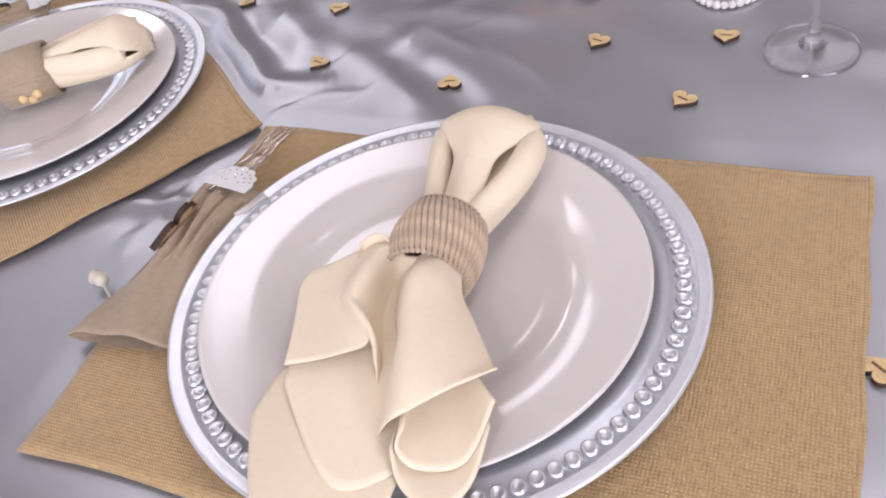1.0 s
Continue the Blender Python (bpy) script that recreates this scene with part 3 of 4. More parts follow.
def build_mat(origin, u, z, label, shear=0.0):
    """A burlap mat: hemmed cloth with slightly wavering edges."""
    ang = math.atan2(u[1], u[0])
    ob = empty("placemat", pose(origin[0], origin[1], z, 0, 0, math.degrees(ang)), label=label, category="placemat", group="placemats")

    def top(s, t):
        wob = 0.0012 * math.sin(s * 19 + t * 5) * (1 if t in (0, 1) else 0.3)
        return (s * MAT_L + 0.001 * math.sin(t * 23) + shear * t, -t * MAT_W + wob, 0.0014 + 0.0003 * math.sin(s * 31 + t * 17))
    bm = sheet(top, 60, 40, None, 0.0014)
    bmesh.ops.recalc_face_normals(bm, faces=bm.faces)
    part("mat_cloth", bm, BURLAP, ob)
    # thicker woven edge on the four sides
    d = 0.0035
    for a, b, across in (((0, 0), (1, 0), 1), ((0, 1), (1, 1), -1), ((0, 0), (0, 1), 1), ((1, 0), (1, 1), -1)):
        def strip(s, t, a=a, b=b, across=across):
            u, v = a[0] + (b[0] - a[0]) * s, a[1] + (b[1] - a[1]) * s
            x, y, z = top(u, v)
            if a[1] == b[1]:
                y -= across * d * t
            else:
                x += across * d * t
            return (x, y, z + 0.0007 + 0.0003 * math.sin(math.pi * t))
        hem = sheet(strip, 60, 3, None, 0.0006)
        bmesh.ops.recalc_face_normals(hem, faces=hem.faces)
        part("edge", hem, BURLAP, ob)
    return ob


def build_charger(cx, cy, z, turn, label):
    ch = empty("charger_plate", pose(cx, cy, z, 0, 0, turn), label=label, category="charger plate", group="charger plates")
    prof = [(0, 0.004), (0.108, 0.004), (0.116, 0.006), (0.124, 0.0105), (0.134, 0.0130), (0.1415, 0.0138), (0.1425, 0.0130), (0.1562, 0.0138), (0.1572, 0.0148), (0.1585, 0.0142), (0.163, 0.0162), (0.1648, 0.0160), (0.1650, 0.0148), (0.163, 0.0136), (0.134, 0.010), (0.116, 0.003), (0.108, 0.0), (0, 0.0)]
    bm = lathe(prof, 128)
    for f in bm.faces:
        c = f.calc_center_median()
        f.material_index = 1 if math.hypot(c.x, c.y) > 0.157 else 0
    part("dish", bm, SILVER, ch, mats=[SILVER, SILVER_RIM])
    ch.scale = (0.979, 0.979, 1.0)
    n = 92
    first = None
    for i in range(n):
        a = 2 * math.pi * i / n
        m = pose(0.1495 * math.cos(a), 0.1495 * math.sin(a), 0.0132, 0, -4, math.degrees(a))
        if first is None:
            # one bead: an oval ring with a domed heart
            b = bmesh.new()
            k = 12
            rows = [(1.0, 0.0), (0.92, 0.0016), (0.76, 0.0023), (0.56, 0.0017), (0.40, 0.0006), (0.0, 0.0010)]
            rings = []
            for r, h in rows:
                if r == 0:
                    rings.append([b.verts.new((0, 0, h))])
                else:
                    rings.append([b.verts.new((0.0054 * r * math.cos(2 * math.pi * q / k), 0.0046 * r * math.sin(2 * math.pi * q / k), h)) for q in range(k)])
            for ra, rb in zip(rings, rings[1:]):
                for q in range(k):
                    if len(rb) == 1:
                        b.faces.new((ra[q], ra[(q + 1) % k], rb[0]))
                    else:
                        b.faces.new((ra[q], ra[(q + 1) % k], rb[(q + 1) % k], rb[q]))
            first = part("bead", b, CHROME, ch)
            first.matrix_basis = m
        else:
            again("bead", first, ch, m)
    return ch


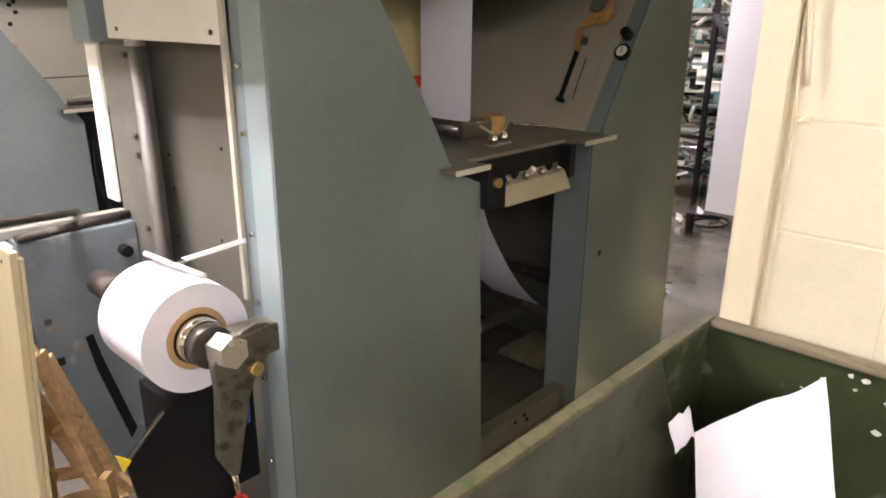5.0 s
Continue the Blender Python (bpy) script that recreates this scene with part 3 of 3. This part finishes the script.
def unwind():
    u = thing("unwind_stand", (0.2, 0.7, 0), "blue-grey unwind stand with chipped paint beside the press", "unwind stand")
    outline = [(0.03, 1.007), (0.035, 0.66), (0.05, 0.37), (0.15, 0.09), (0.17, 0.0), (0.399, 0.0), (0.399, 1.007)]
    part("arm_plate", prism(outline, "y", 0.90, 0.99, bevel=0.006), PAINT_WORN, u, "chipped blue-grey arm plate")
    part("slot", prism([(0.178, 0.64), (0.203, 0.645), (0.22, 0.555), (0.300, 0.235), (0.275, 0.20), (0.197, 0.515)], "y", 0.894, 0.899), BLACK, u, "black slot")
    part("hole", box(0.08, 0.103, 0.894, 0.899, 0.568, 0.595), BLACK, u)
    part("hole", tube((0.075, 0.899, 0.73), (0.075, 0.897, 0.73), 0.012, n=12), DARK_STEEL, u)
    for x, z, r in ((0.09, 0.70, 0.016), (0.12, 0.62, 0.012), (0.11, 0.665, 0.01), (0.15, 0.60, 0.013), (0.06, 0.655, 0.009), (0.24, 0.94, 0.008)):
        pts = [(x + r * math.cos(k * 1.05) * (1.5 + 0.4 * math.sin(k * 2.3)), z + r * 0.6 * math.sin(k * 1.05)) for k in range(6)]
        part("bare_patch", prism(pts, "y", 0.8975, 0.8995), RIM_PALE, u, "patch worn to bare metal")
    part("side_strip", box(-0.015, 0.024, 0.90, 0.99, 0.56, 1.0, bevel=0.004), PAINT_LIGHTENED, u, "pale edge plate")
    part("top_rail", box(0.005, 0.40, 0.965, 1.005, 1.0075, 1.034, bevel=0.003), STEEL, u, "worn steel rail")
    part("bearing", tube((RX - 0.03, 0.50, RZ + 0.02), (RX - 0.03, 0.62, RZ + 0.02), 0.04, n=20), BAR, u, "oily bearing housing")
    part("knob", tube((0.345, 0.86, 0.915), (0.345, 0.899, 0.915), 0.02, n=16), BLACK, u)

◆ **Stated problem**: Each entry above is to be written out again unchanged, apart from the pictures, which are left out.

◆ **Finished exercise**:
1.0 s
Continue the Blender Python (bpy) script that recreates this scene with part 3 of 4. More parts follow.
def build_mat(origin, u, z, label, shear=0.0):
    """A burlap mat: hemmed cloth with slightly wavering edges."""
    ang = math.atan2(u[1], u[0])
    ob = empty("placemat", pose(origin[0], origin[1], z, 0, 0, math.degrees(ang)), label=label, category="placemat", group="placemats")

    def top(s, t):
        wob = 0.0012 * math.sin(s * 19 + t * 5) * (1 if t in (0, 1) else 0.3)
        return (s * MAT_L + 0.001 * math.sin(t * 23) + shear * t, -t * MAT_W + wob, 0.0014 + 0.0003 * math.sin(s * 31 + t * 17))
    bm = sheet(top, 60, 40, None, 0.0014)
    bmesh.ops.recalc_face_normals(bm, faces=bm.faces)
    part("mat_cloth", bm, BURLAP, ob)
    # thicker woven edge on the four sides
    d = 0.0035
    for a, b, across in (((0, 0), (1, 0), 1), ((0, 1), (1, 1), -1), ((0, 0), (0, 1), 1), ((1, 0), (1, 1), -1)):
        def strip(s, t, a=a, b=b, across=across):
            u, v = a[0] + (b[0] - a[0]) * s, a[1] + (b[1] - a[1]) * s
            x, y, z = top(u, v)
            if a[1] == b[1]:
                y -= across * d * t
            else:
                x += across * d * t
            return (x, y, z + 0.0007 + 0.0003 * math.sin(math.pi * t))
        hem = sheet(strip, 60, 3, None, 0.0006)
        bmesh.ops.recalc_face_normals(hem, faces=hem.faces)
        part("edge", hem, BURLAP, ob)
    return ob


def build_charger(cx, cy, z, turn, label):
    ch = empty("charger_plate", pose(cx, cy, z, 0, 0, turn), label=label, category="charger plate", group="charger plates")
    prof = [(0, 0.004), (0.108, 0.004), (0.116, 0.006), (0.124, 0.0105), (0.134, 0.0130), (0.1415, 0.0138), (0.1425, 0.0130), (0.1562, 0.0138), (0.1572, 0.0148), (0.1585, 0.0142), (0.163, 0.0162), (0.1648, 0.0160), (0.1650, 0.0148), (0.163, 0.0136), (0.134, 0.010), (0.116, 0.003), (0.108, 0.0), (0, 0.0)]
    bm = lathe(prof, 128)
    for f in bm.faces:
        c = f.calc_center_median()
        f.material_index = 1 if math.hypot(c.x, c.y) > 0.157 else 0
    part("dish", bm, SILVER, ch, mats=[SILVER, SILVER_RIM])
    ch.scale = (0.979, 0.979, 1.0)
    n = 92
    first = None
    for i in range(n):
        a = 2 * math.pi * i / n
        m = pose(0.1495 * math.cos(a), 0.1495 * math.sin(a), 0.0132, 0, -4, math.degrees(a))
        if first is None:
            # one bead: an oval ring with a domed heart
            b = bmesh.new()
            k = 12
            rows = [(1.0, 0.0), (0.92, 0.0016), (0.76, 0.0023), (0.56, 0.0017), (0.40, 0.0006), (0.0, 0.0010)]
            rings = []
            for r, h in rows:
                if r == 0:
                    rings.append([b.verts.new((0, 0, h))])
                else:
                    rings.append([b.verts.new((0.0054 * r * math.cos(2 * math.pi * q / k), 0.0046 * r * math.sin(2 * math.pi * q / k), h)) for q in range(k)])
            for ra, rb in zip(rings, rings[1:]):
                for q in range(k):
                    if len(rb) == 1:
                        b.faces.new((ra[q], ra[(q + 1) % k], rb[0]))
                    else:
                        b.faces.new((ra[q], ra[(q + 1) % k], rb[(q + 1) % k], rb[q]))
            first = part("bead", b, CHROME, ch)
            first.matrix_basis = m
        else:
            again("bead", first, ch, m)
    return ch


5.0 s
Continue the Blender Python (bpy) script that recreates this scene with part 3 of 3. This part finishes the script.
def unwind():
    u = thing("unwind_stand", (0.2, 0.7, 0), "blue-grey unwind stand with chipped paint beside the press", "unwind stand")
    outline = [(0.03, 1.007), (0.035, 0.66), (0.05, 0.37), (0.15, 0.09), (0.17, 0.0), (0.399, 0.0), (0.399, 1.007)]
    part("arm_plate", prism(outline, "y", 0.90, 0.99, bevel=0.006), PAINT_WORN, u, "chipped blue-grey arm plate")
    part("slot", prism([(0.178, 0.64), (0.203, 0.645), (0.22, 0.555), (0.300, 0.235), (0.275, 0.20), (0.197, 0.515)], "y", 0.894, 0.899), BLACK, u, "black slot")
    part("hole", box(0.08, 0.103, 0.894, 0.899, 0.568, 0.595), BLACK, u)
    part("hole", tube((0.075, 0.899, 0.73), (0.075, 0.897, 0.73), 0.012, n=12), DARK_STEEL, u)
    for x, z, r in ((0.09, 0.70, 0.016), (0.12, 0.62, 0.012), (0.11, 0.665, 0.01), (0.15, 0.60, 0.013), (0.06, 0.655, 0.009), (0.24, 0.94, 0.008)):
        pts = [(x + r * math.cos(k * 1.05) * (1.5 + 0.4 * math.sin(k * 2.3)), z + r * 0.6 * math.sin(k * 1.05)) for k in range(6)]
        part("bare_patch", prism(pts, "y", 0.8975, 0.8995), RIM_PALE, u, "patch worn to bare metal")
    part("side_strip", box(-0.015, 0.024, 0.90, 0.99, 0.56, 1.0, bevel=0.004), PAINT_LIGHTENED, u, "pale edge plate")
    part("top_rail", box(0.005, 0.40, 0.965, 1.005, 1.0075, 1.034, bevel=0.003), STEEL, u, "worn steel rail")
    part("bearing", tube((RX - 0.03, 0.50, RZ + 0.02), (RX - 0.03, 0.62, RZ + 0.02), 0.04, n=20), BAR, u, "oily bearing housing")
    part("knob", tube((0.345, 0.86, 0.915), (0.345, 0.899, 0.915), 0.02, n=16), BLACK, u)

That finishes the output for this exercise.